**Aim of the exercise**. Can you write out all the lines word for word, with no pictures?

**Information provided**.
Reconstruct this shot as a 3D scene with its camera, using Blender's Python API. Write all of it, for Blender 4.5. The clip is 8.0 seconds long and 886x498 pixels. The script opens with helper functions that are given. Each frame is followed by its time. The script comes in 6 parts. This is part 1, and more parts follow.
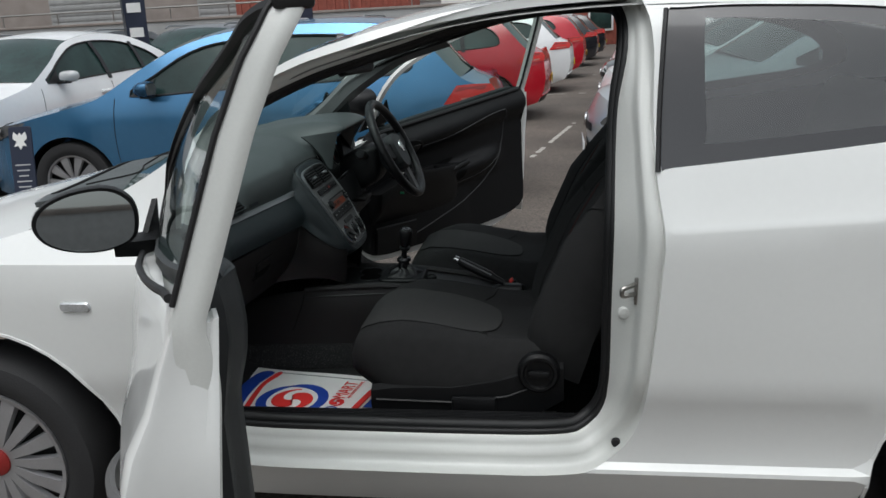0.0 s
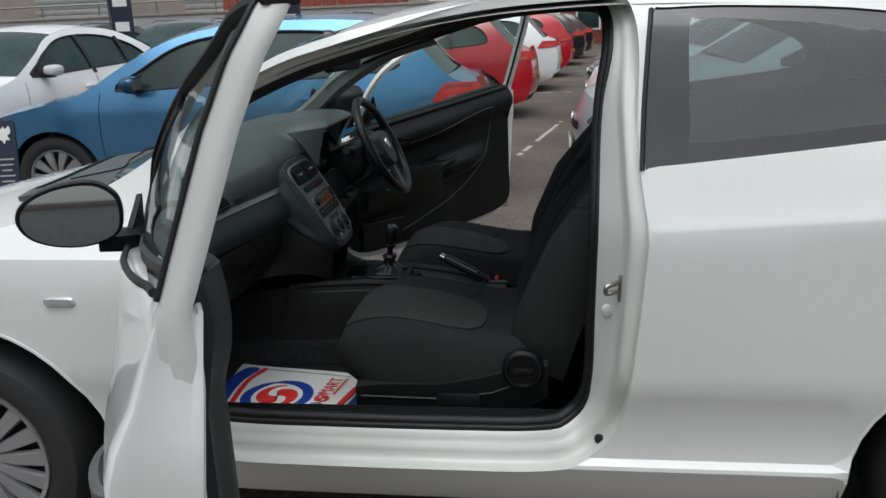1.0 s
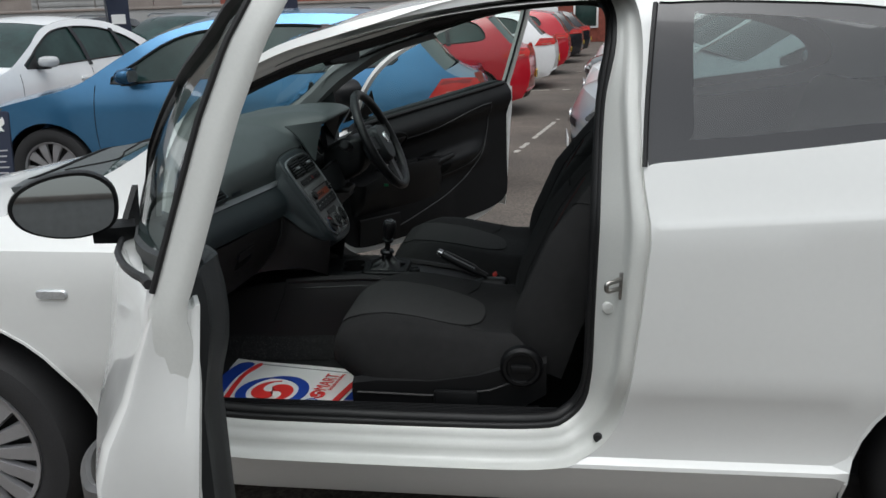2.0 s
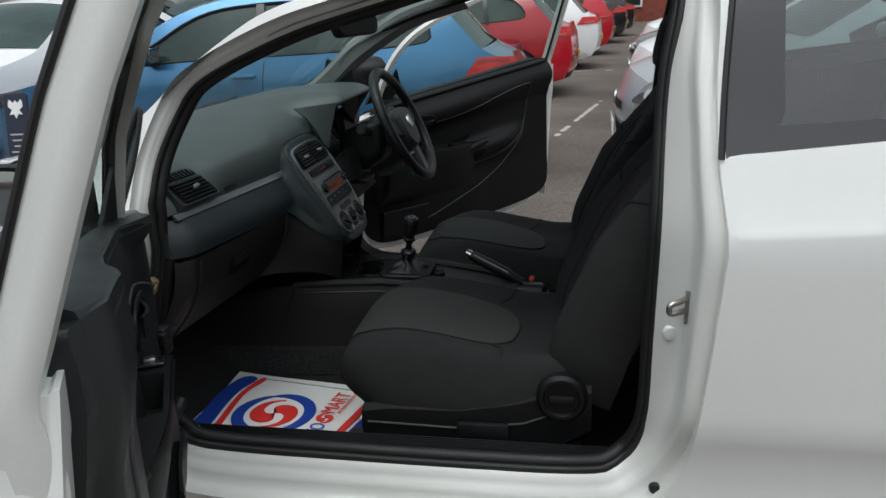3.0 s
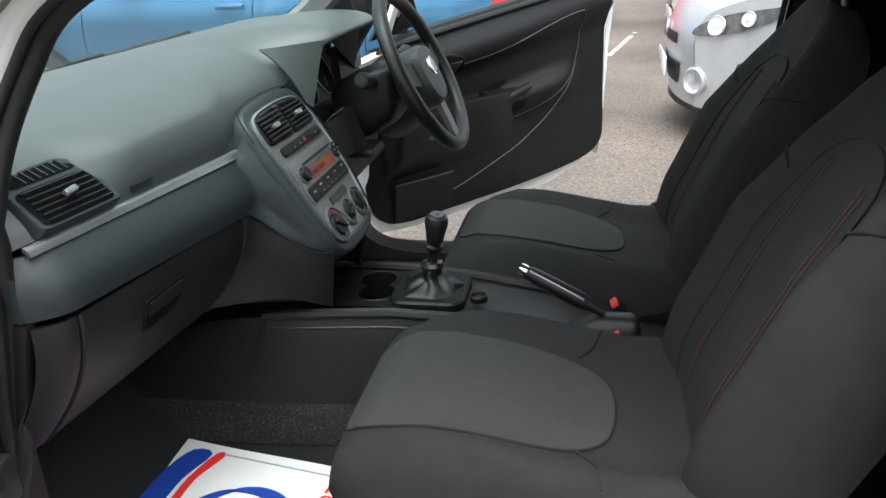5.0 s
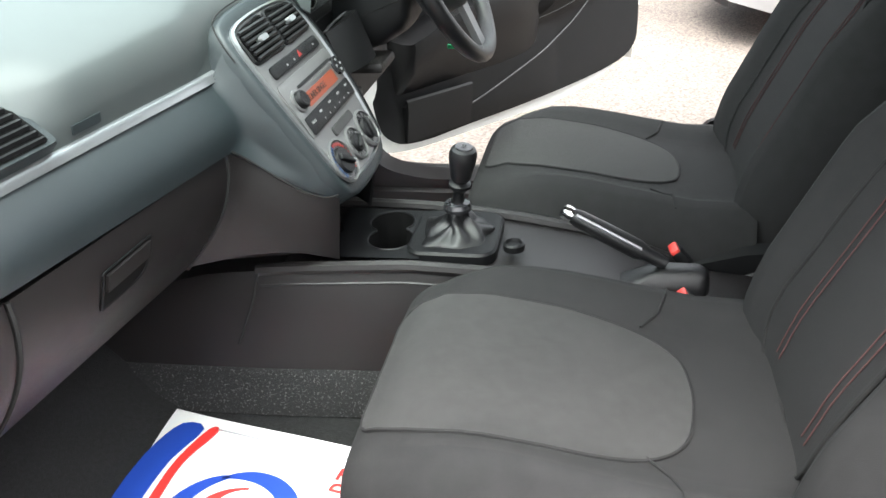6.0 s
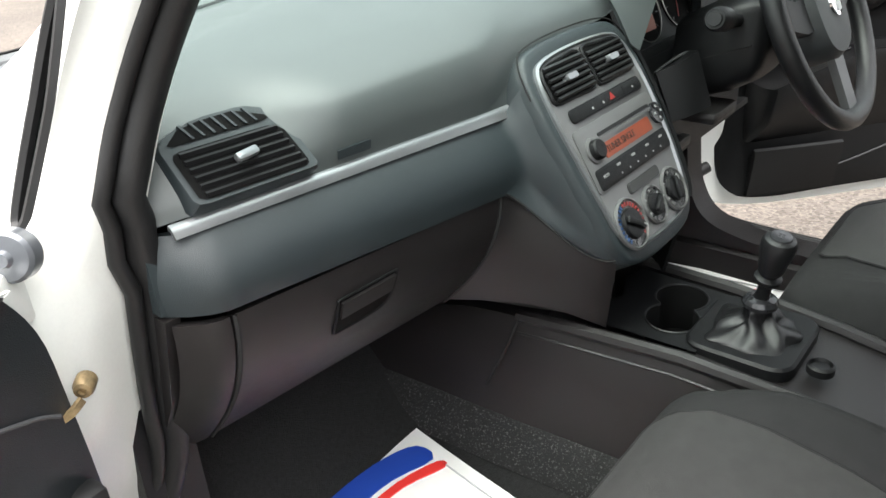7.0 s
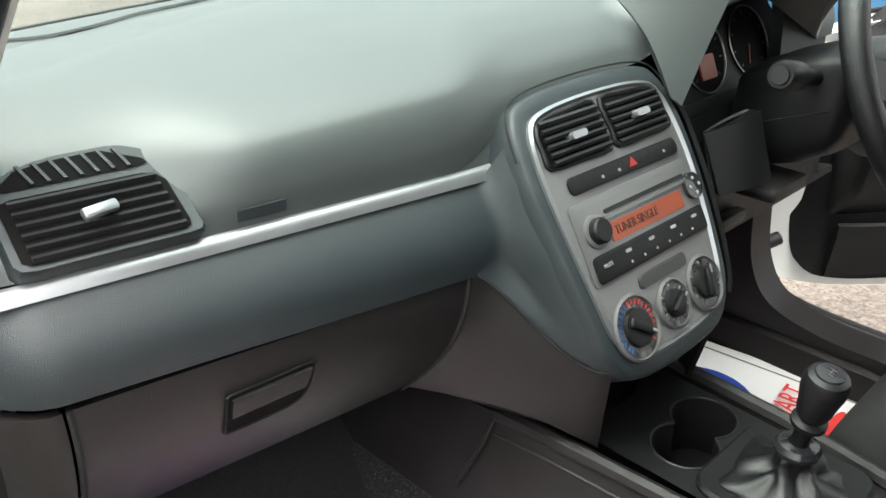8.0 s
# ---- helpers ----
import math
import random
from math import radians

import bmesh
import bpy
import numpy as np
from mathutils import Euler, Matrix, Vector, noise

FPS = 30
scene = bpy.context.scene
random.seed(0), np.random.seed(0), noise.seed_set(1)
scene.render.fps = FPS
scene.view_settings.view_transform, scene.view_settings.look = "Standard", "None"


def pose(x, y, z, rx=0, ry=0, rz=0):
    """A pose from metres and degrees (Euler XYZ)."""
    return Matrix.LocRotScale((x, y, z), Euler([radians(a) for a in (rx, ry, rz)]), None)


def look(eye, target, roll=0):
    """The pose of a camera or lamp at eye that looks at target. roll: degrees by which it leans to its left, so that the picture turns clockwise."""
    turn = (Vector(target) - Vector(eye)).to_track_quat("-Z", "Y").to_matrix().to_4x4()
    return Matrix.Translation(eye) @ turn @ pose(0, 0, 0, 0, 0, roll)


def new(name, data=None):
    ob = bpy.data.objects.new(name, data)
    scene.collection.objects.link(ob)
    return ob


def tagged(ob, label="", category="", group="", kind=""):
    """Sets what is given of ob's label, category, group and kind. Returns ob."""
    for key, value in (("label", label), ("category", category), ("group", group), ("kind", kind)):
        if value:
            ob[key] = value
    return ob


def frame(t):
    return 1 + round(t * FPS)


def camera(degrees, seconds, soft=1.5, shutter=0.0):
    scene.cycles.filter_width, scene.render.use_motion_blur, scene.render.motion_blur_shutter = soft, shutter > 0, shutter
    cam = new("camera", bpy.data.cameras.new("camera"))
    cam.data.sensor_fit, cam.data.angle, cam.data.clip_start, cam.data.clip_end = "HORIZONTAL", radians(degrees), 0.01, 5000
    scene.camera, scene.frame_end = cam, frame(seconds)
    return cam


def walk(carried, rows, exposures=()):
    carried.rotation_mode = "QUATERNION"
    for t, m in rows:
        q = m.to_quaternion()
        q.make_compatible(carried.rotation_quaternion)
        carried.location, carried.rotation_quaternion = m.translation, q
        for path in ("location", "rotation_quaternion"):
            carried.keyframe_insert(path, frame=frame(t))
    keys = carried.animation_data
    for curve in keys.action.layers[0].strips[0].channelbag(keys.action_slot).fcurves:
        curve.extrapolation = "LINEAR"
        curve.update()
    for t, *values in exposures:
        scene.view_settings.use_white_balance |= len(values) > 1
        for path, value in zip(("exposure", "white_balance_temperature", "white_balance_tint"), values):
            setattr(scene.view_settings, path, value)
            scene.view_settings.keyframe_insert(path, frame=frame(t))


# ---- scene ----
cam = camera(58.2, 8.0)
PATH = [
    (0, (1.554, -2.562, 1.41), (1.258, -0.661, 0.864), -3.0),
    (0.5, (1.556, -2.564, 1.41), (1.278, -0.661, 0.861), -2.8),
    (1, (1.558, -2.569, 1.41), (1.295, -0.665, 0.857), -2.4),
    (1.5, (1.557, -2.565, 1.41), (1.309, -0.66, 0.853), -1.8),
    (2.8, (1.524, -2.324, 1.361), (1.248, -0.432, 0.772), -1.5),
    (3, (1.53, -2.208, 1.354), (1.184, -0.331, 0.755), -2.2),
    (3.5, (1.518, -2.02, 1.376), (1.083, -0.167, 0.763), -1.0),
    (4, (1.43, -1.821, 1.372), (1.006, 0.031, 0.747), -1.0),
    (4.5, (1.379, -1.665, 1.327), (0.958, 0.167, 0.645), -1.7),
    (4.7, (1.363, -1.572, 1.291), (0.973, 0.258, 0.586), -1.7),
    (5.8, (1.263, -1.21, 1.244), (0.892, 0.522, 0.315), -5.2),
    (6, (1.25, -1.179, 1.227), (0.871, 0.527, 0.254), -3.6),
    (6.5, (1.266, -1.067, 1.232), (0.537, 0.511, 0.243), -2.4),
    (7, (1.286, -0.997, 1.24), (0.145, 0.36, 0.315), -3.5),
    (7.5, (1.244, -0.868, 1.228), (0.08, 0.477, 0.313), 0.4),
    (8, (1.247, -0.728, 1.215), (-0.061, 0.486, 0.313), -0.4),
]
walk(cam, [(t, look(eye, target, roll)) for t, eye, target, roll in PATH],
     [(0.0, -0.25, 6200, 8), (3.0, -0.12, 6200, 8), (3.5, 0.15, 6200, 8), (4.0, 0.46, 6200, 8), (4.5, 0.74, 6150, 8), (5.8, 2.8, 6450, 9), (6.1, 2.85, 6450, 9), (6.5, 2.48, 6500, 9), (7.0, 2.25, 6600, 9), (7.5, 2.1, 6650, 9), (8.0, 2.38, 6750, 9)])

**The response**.
Reconstruct this shot as a 3D scene with its camera, using Blender's Python API. Write all of it, for Blender 4.5. The clip is 8.0 seconds long and 886x498 pixels. The script opens with helper functions that are given. Each frame is followed by its time. The script comes in 6 parts. This is part 1, and more parts follow.
0.0 s
1.0 s
2.0 s
3.0 s
5.0 s
6.0 s
7.0 s
8.0 s
# ---- helpers ----
import math
import random
from math import radians

import bmesh
import bpy
import numpy as np
from mathutils import Euler, Matrix, Vector, noise

FPS = 30
scene = bpy.context.scene
random.seed(0), np.random.seed(0), noise.seed_set(1)
scene.render.fps = FPS
scene.view_settings.view_transform, scene.view_settings.look = "Standard", "None"


def pose(x, y, z, rx=0, ry=0, rz=0):
    """A pose from metres and degrees (Euler XYZ)."""
    return Matrix.LocRotScale((x, y, z), Euler([radians(a) for a in (rx, ry, rz)]), None)


def look(eye, target, roll=0):
    """The pose of a camera or lamp at eye that looks at target. roll: degrees by which it leans to its left, so that the picture turns clockwise."""
    turn = (Vector(target) - Vector(eye)).to_track_quat("-Z", "Y").to_matrix().to_4x4()
    return Matrix.Translation(eye) @ turn @ pose(0, 0, 0, 0, 0, roll)


def new(name, data=None):
    ob = bpy.data.objects.new(name, data)
    scene.collection.objects.link(ob)
    return ob


def tagged(ob, label="", category="", group="", kind=""):
    """Sets what is given of ob's label, category, group and kind. Returns ob."""
    for key, value in (("label", label), ("category", category), ("group", group), ("kind", kind)):
        if value:
            ob[key] = value
    return ob


def frame(t):
    return 1 + round(t * FPS)


def camera(degrees, seconds, soft=1.5, shutter=0.0):
    scene.cycles.filter_width, scene.render.use_motion_blur, scene.render.motion_blur_shutter = soft, shutter > 0, shutter
    cam = new("camera", bpy.data.cameras.new("camera"))
    cam.data.sensor_fit, cam.data.angle, cam.data.clip_start, cam.data.clip_end = "HORIZONTAL", radians(degrees), 0.01, 5000
    scene.camera, scene.frame_end = cam, frame(seconds)
    return cam


def walk(carried, rows, exposures=()):
    carried.rotation_mode = "QUATERNION"
    for t, m in rows:
        q = m.to_quaternion()
        q.make_compatible(carried.rotation_quaternion)
        carried.location, carried.rotation_quaternion = m.translation, q
        for path in ("location", "rotation_quaternion"):
            carried.keyframe_insert(path, frame=frame(t))
    keys = carried.animation_data
    for curve in keys.action.layers[0].strips[0].channelbag(keys.action_slot).fcurves:
        curve.extrapolation = "LINEAR"
        curve.update()
    for t, *values in exposures:
        scene.view_settings.use_white_balance |= len(values) > 1
        for path, value in zip(("exposure", "white_balance_temperature", "white_balance_tint"), values):
            setattr(scene.view_settings, path, value)
            scene.view_settings.keyframe_insert(path, frame=frame(t))


# ---- scene ----
cam = camera(58.2, 8.0)
PATH = [
    (0, (1.554, -2.562, 1.41), (1.258, -0.661, 0.864), -3.0),
    (0.5, (1.556, -2.564, 1.41), (1.278, -0.661, 0.861), -2.8),
    (1, (1.558, -2.569, 1.41), (1.295, -0.665, 0.857), -2.4),
    (1.5, (1.557, -2.565, 1.41), (1.309, -0.66, 0.853), -1.8),
    (2.8, (1.524, -2.324, 1.361), (1.248, -0.432, 0.772), -1.5),
    (3, (1.53, -2.208, 1.354), (1.184, -0.331, 0.755), -2.2),
    (3.5, (1.518, -2.02, 1.376), (1.083, -0.167, 0.763), -1.0),
    (4, (1.43, -1.821, 1.372), (1.006, 0.031, 0.747), -1.0),
    (4.5, (1.379, -1.665, 1.327), (0.958, 0.167, 0.645), -1.7),
    (4.7, (1.363, -1.572, 1.291), (0.973, 0.258, 0.586), -1.7),
    (5.8, (1.263, -1.21, 1.244), (0.892, 0.522, 0.315), -5.2),
    (6, (1.25, -1.179, 1.227), (0.871, 0.527, 0.254), -3.6),
    (6.5, (1.266, -1.067, 1.232), (0.537, 0.511, 0.243), -2.4),
    (7, (1.286, -0.997, 1.24), (0.145, 0.36, 0.315), -3.5),
    (7.5, (1.244, -0.868, 1.228), (0.08, 0.477, 0.313), 0.4),
    (8, (1.247, -0.728, 1.215), (-0.061, 0.486, 0.313), -0.4),
]
walk(cam, [(t, look(eye, target, roll)) for t, eye, target, roll in PATH],
     [(0.0, -0.25, 6200, 8), (3.0, -0.12, 6200, 8), (3.5, 0.15, 6200, 8), (4.0, 0.46, 6200, 8), (4.5, 0.74, 6150, 8), (5.8, 2.8, 6450, 9), (6.1, 2.85, 6450, 9), (6.5, 2.48, 6500, 9), (7.0, 2.25, 6600, 9), (7.5, 2.1, 6650, 9), (8.0, 2.38, 6750, 9)])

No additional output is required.